VAT Reinstatement Increases Financial Strain on Households and Businesses

The dual-island nation of St. Kitts and Nevis has reintroduced a 17% Value Added Tax (VAT), making it the highest in the Organisation of Eastern Caribbean States (OECS). This abrupt reversal of a temporary VAT reduction implemented just six months prior has triggered widespread discussion and concern among citizens, economists, and business leaders, raising questions about the government’s fiscal policies and their potential impact on the nation’s economy and its people. The move positions St. Kitts and Nevis significantly above its OECS neighbors, with rates ranging from 12.5% in Montserrat to 16% in Saint Vincent and the Grenadines. This difference in VAT rates raises concerns about regional competitiveness and potential economic disadvantages for businesses operating in St. Kitts and Nevis.

In January 2025, the newly elected government of Prime Minister Dr. Terrance Drew introduced a 4% reduction in VAT, lowering it to 13%, as a measure to alleviate economic pressures on citizens. This reduction was promoted as a way to “put money back in the pockets of the people” and stimulate economic activity. However, the short-lived relief ended in July 2025 with the reinstatement of the 17% rate. The government justified this reversal, citing the need for sustainable revenue generation in the face of global economic uncertainty. This sudden shift in policy has sparked debate about the long-term economic strategy of the government and its impact on the affordability of goods and services for the general population.

The current VAT policy stands in stark contrast to the approach taken by the previous Team Unity Administration, led by Dr. Timothy Harris. In 2016, the Harris administration removed VAT from all food items, a policy that gained considerable public support and provided significant relief to low- and middle-income families. This VAT exemption on food was seen as a positive step towards increasing consumption and stimulating market activity, particularly during the post-global recession recovery period. The current government’s decision to reinstate the 17% VAT, including on food items, has drawn comparisons to the previous policy and sparked a discussion about the potential negative impact on household budgets.

The reinstatement of the 17% VAT is anticipated to trigger a cascade of economic consequences, most notably an increase in the cost of living. The higher VAT rate will directly affect the prices of goods and services, particularly those that are not exempt or zero-rated. This will undoubtedly impact households already grappling with inflationary pressures, reducing their disposable income and potentially slowing economic growth. Furthermore, the increased cost of doing business could negatively affect small and medium-sized enterprises, potentially leading to reduced profit margins and job losses.

Several key consequences are predicted to emerge from the increased VAT. The cost of basic necessities, despite some exemptions, is expected to rise, further straining household budgets. Consumer spending power will likely decrease as a larger portion of income is allocated to taxes, impacting various sectors of the economy reliant on consumer spending. Businesses, particularly small and medium-sized enterprises, will face higher operating costs, potentially leading to reduced profitability and competitiveness. Finally, the higher VAT rate in St. Kitts and Nevis compared to other OECS jurisdictions could create a less attractive investment environment, potentially hindering economic growth and development.

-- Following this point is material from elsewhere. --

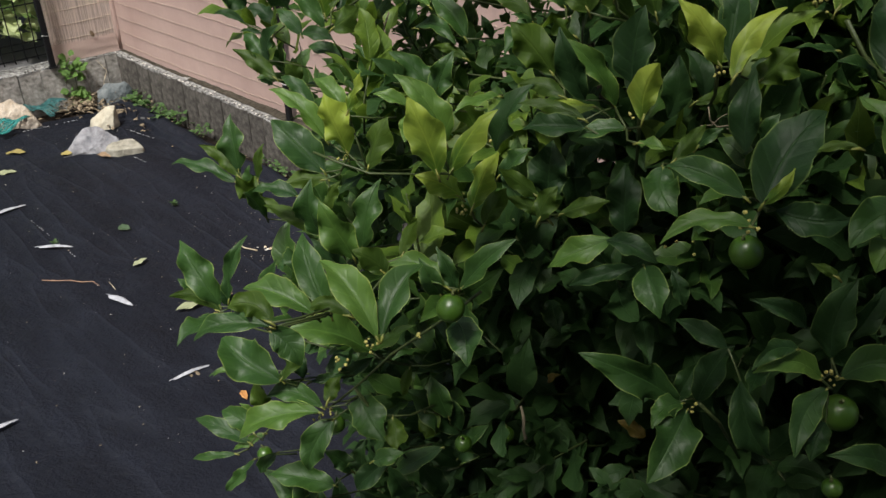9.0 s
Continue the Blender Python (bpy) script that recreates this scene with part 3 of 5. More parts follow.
hero((0.079, 0.650, 1.171), (0.118, 0.654, 1.218), 0.0179, "m", 0.35, -0.03)
hero((-0.070, 0.699, 0.987), (-0.128, 0.697, 0.992), 0.0202, "m", 0.35, 0.14)
hero((-0.070, 0.692, 0.987), (-0.153, 0.673, 0.958), 0.0284, "l", 0.55, 0.05)
hero((-0.158, 0.725, 0.933), (-0.172, 0.723, 0.953), 0.0089, "l", 0.45, 0.05)
hero((-0.151, 0.737, 0.933), (-0.160, 0.735, 0.970), 0.0210, "o", 0, -0.03)
hero((-0.141, 0.708, 0.933), (-0.175, 0.696, 0.915), 0.0095, "l", 0.45, -0.04)
hero((-0.059, 0.695, 0.978), (-0.082, 0.672, 0.927), 0.0274, "m", 0.35, 0.07)
hero((-0.148, 0.739, 0.878), (-0.167, 0.726, 0.856), 0.0147, "m", 0.35, 0.02)
hero((-0.040, 0.718, 0.992), (-0.006, 0.684, 0.972), 0.0341, "m", 0.35, 0.02)
hero((-0.064, 0.697, 0.996), (-0.056, 0.714, 1.015), 0.0154, "o", 0, -0.07)
hero((-0.094, 0.726, 0.992), (-0.063, 0.743, 0.995), 0.0091, "m", 0.35, 0.03)
hero((-0.067, 0.746, 0.862), (-0.091, 0.735, 0.895), 0.0195, "m", 0.35, 0.04)
hero((-0.064, 0.748, 0.855), (-0.056, 0.753, 0.900), 0.0232, "m", 0.35, 0.09)
hero((-0.015, 0.675, 0.953), (0.015, 0.679, 0.967), 0.0165, "m", 0.35, 0.00)
hero((-0.007, 0.816, 0.899), (-0.005, 0.804, 0.868), 0.0261, "o", 0, -0.13)
hero((0.021, 0.915, 1.280), (-0.021, 0.923, 1.320), 0.0212, "m", 0.35, 0.09)
hero((-0.029, 0.913, 1.289), (0.015, 0.895, 1.283), 0.0145, "m", 0.35, -0.17)
hero((0.026, 0.902, 1.264), (-0.005, 0.892, 1.279), 0.0102, "o", 0, 0.09)
hero((0.089, 0.887, 1.309), (0.038, 0.893, 1.333), 0.0150, "o", 0, 0.12)
hero((0.091, 0.876, 1.309), (0.076, 0.865, 1.321), 0.0071, "m", 0.35, 0.04)
hero((0.121, 0.816, 1.285), (0.086, 0.808, 1.330), 0.0320, "o", 0, 0.03)
hero((0.157, 0.734, 1.297), (0.137, 0.726, 1.352), 0.0206, "d", 0.2, -0.03)
hero((0.178, 0.752, 1.286), (0.140, 0.735, 1.344), 0.0177, "l", 0.3, 0.04)
hero((0.191, 0.722, 1.317), (0.194, 0.722, 1.372), 0.0297, "d", 0.2, -0.04)
hero((0.201, 0.709, 1.294), (0.209, 0.709, 1.338), 0.0223, "y", 0.1, -0.09)
hero((0.158, 0.730, 1.283), (0.105, 0.733, 1.292), 0.0108, "o", 0, 0.07)
hero((0.159, 0.724, 1.280), (0.112, 0.720, 1.278), 0.0189, "d", 0.2, -0.00)
hero((0.189, 0.731, 1.278), (0.154, 0.725, 1.273), 0.0169, "m", 0.5, 0.00)
hero((0.077, 0.789, 1.224), (0.105, 0.793, 1.285), 0.0271, "d", 0.2, -0.04)
hero((0.134, 0.794, 1.275), (0.095, 0.796, 1.283), 0.0147, "o", 0, 0.12)
hero((0.014, 0.822, 1.251), (0.031, 0.824, 1.298), 0.0222, "m", 0.35, -0.02)
hero((0.019, 0.817, 1.246), (0.035, 0.829, 1.285), 0.0119, "o", 0, -0.04)
hero((0.018, 0.828, 1.249), (-0.025, 0.826, 1.295), 0.0260, "m", 0.35, 0.05)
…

The government maintains that the reinstatement of the full VAT rate is essential for “ensuring fiscal stability and funding critical national priorities,” including healthcare, infrastructure development, and social programs. However, critics argue that this justification lacks transparency. They demand greater clarity on how the increased revenue will be utilized and express concerns about potential inefficiencies in public spending and a lack of economic diversification. The government’s challenge will be to demonstrate tangible results from the increased VAT revenue and to address public concerns about responsible financial management and long-term economic planning. The government’s ability to manage public perception and demonstrate a commitment to fiscal responsibility will be crucial in maintaining public trust. The government must balance the need for revenue generation with the imperative to protect vulnerable populations from further economic hardship. A comprehensive approach that combines responsible tax policy with social safety nets and investment in economic diversification is crucial for navigating this challenging economic landscape.